Tuesday, August 24, 2010

More Housing
This morning's exisitng home sales numbers for July were bad.  The decline was worse than projected, but in line with the "whisper"numbers.  Calculated Risk has a good summary of the sales figures and excellent supporting graphs.  The jump in inventory stood out to me.  There is now 12.5 months of supply, where the average is closer to 6 or 7 months, which is going to hinder price increases.  I am trying to look at the bright side.  The annualized home sale rates was 3.8 million homes, which breaks down to 316,000 homes sold.  I am not 100% positive, but think I remember hearing on Bloomberg radio earlier this year that the normal housing demand. based on demographic factors alone, is closer to 500,000 or 600,000 home sales per month.  July's figures were well below the sustainable demand. Homes sales have to start increasing just to reach their sustainable average.  Mortgage rates are historically low, and I don't see this changing in the near future.  Low rates will attract buyers at some point.  (Existing home owners that refinance at current low rates will have extra monthly cash, which is positive for the economy, but this is not a subject for this post.)  The housing market will benefit in the coming months from low mortgage rates and pent-up demand (i.e. home sales reverting to their mean), at least that's my opinion.

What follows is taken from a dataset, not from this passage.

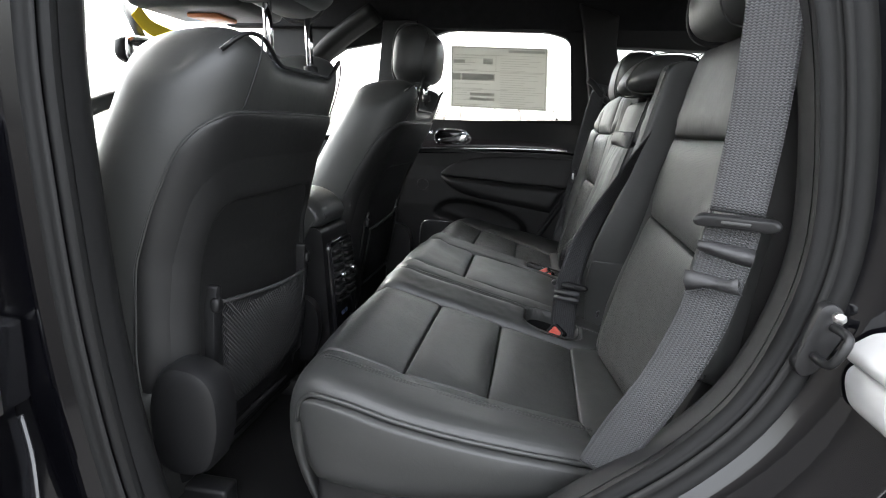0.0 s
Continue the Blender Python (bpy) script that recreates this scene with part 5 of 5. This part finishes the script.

The impact of the first time home buyer tax credit, which expired in April, inflated sales figures last year and earlier this year, and are weighing down numbers now.  Calculated Risk said all along that the tax credit was providing an unsustainable boost to the housing market.  But I didn't read or hear too much else about impact of the artificial demand.  CR was correct, and today's numbers should not too shocking.   I hope the government resists the urge to step into the housing market again.  Potential home buyers waiting for further government assistance are going to miss a great opportunity.

Monday, August 23, 2010

Housing Article
Here is a New York Times article I have seen linked several places this morning.  The article jumps right to the point:
But many real estate experts now believe that home ownership will never again yield rewards like those enjoyed in the second half of the 20th century, when houses not only provided shelter but also a plump nest egg.
I hate "new paradigm" thinking.  When experts say "never again," that's a sign that there will be an "again."  I remember sitting through a number of presentations in the late 1990s where "experts" said that the tech stocks were experiencing a new paradigm,  and that traditional equity valuation methods were a thing of the past, or that technology was its own asset class, and that income investing made no sense, to name just a few absurdities spawned by the tech boom.  These experts' advice looked reckless when the stock market tanked in the early 2000s and tech companies without revenue or earnings went away.

Reading the article reminded me how the tech pundits overreached.  There are no new investing paradigms, just variations on existing principals.  Investment bubbles and bubble thinking are an investing paradigm and have been around for thousands of years.   Housing experienced a bubble in the 2000s (much like tech in the 1990s), and people used their homes to finance lifestyles, counting on rising market values and easy credit.  Real estate gurus, like tech stock gurus, were a dime a dozen.  Those days are gone, and the home prices dropped significantly.   People that bought homes during the bubble will have a long hold period, but home buyers today should fare well, especially if they take advantage of current low interest rate mortgages.

People used to buy a home, paid their mortgage, and at the end of mortgage owned the home and all its equity, which was either passed on or helped fund a retirement.  The notion of waiting thirty years for equity evaporated in the 1990s and 2000s.  Banks and mortgage brokers invented methods that allowed homeowners to tap their home equity, which effectively turned homeowners into renters.  A return to patience in home ownership is not a bad thing and will prove rewarding.

Tuesday, August 17, 2010

American Crapital Development
I received an email solicitation from a secondary tenant in common market maker this afternoon.  The information was on an American Capital Development deal originally syndicated in June 2006.  The email did not offer too much data on the deal - 212 units in Washington State and the equity is being offered at $67,591  -  but what stuck out to me was it was not paying a distribution.  Why is that not a surprise coming from this sponsor?
10-Q Season Is Here
How exciting!  I will be reviewing select 10-Qs over the next few days and will pass along any interesting information.
Freddie and Fannie
Here is an interesting article I saw this morning.  Both Freddie and Fannie are fun political whipping boys, but this paragraph underscores their importance to the housing market:
More important, shutting down Fannie and Freddie and having the private market step in, as politically popular a sound-bite as that may be, is economically unfeasible. For better or worse, Fannie, Freddie and Ginnie Mae were behind 98 percent of all mortgages in this country so far this year, according to the Mortgage Service News. Pulling the rug out from under them would be pulling the rug from under the entire housing market as it continues to struggle.
I think we're stuck with these two firms, in some form, for the near term, unless everyone is ready for a huge drop in housing prices due to lack of financing.  PIMCO's Bill Gross had some provocative comments on Freddie and Fannie this morning that I need to read.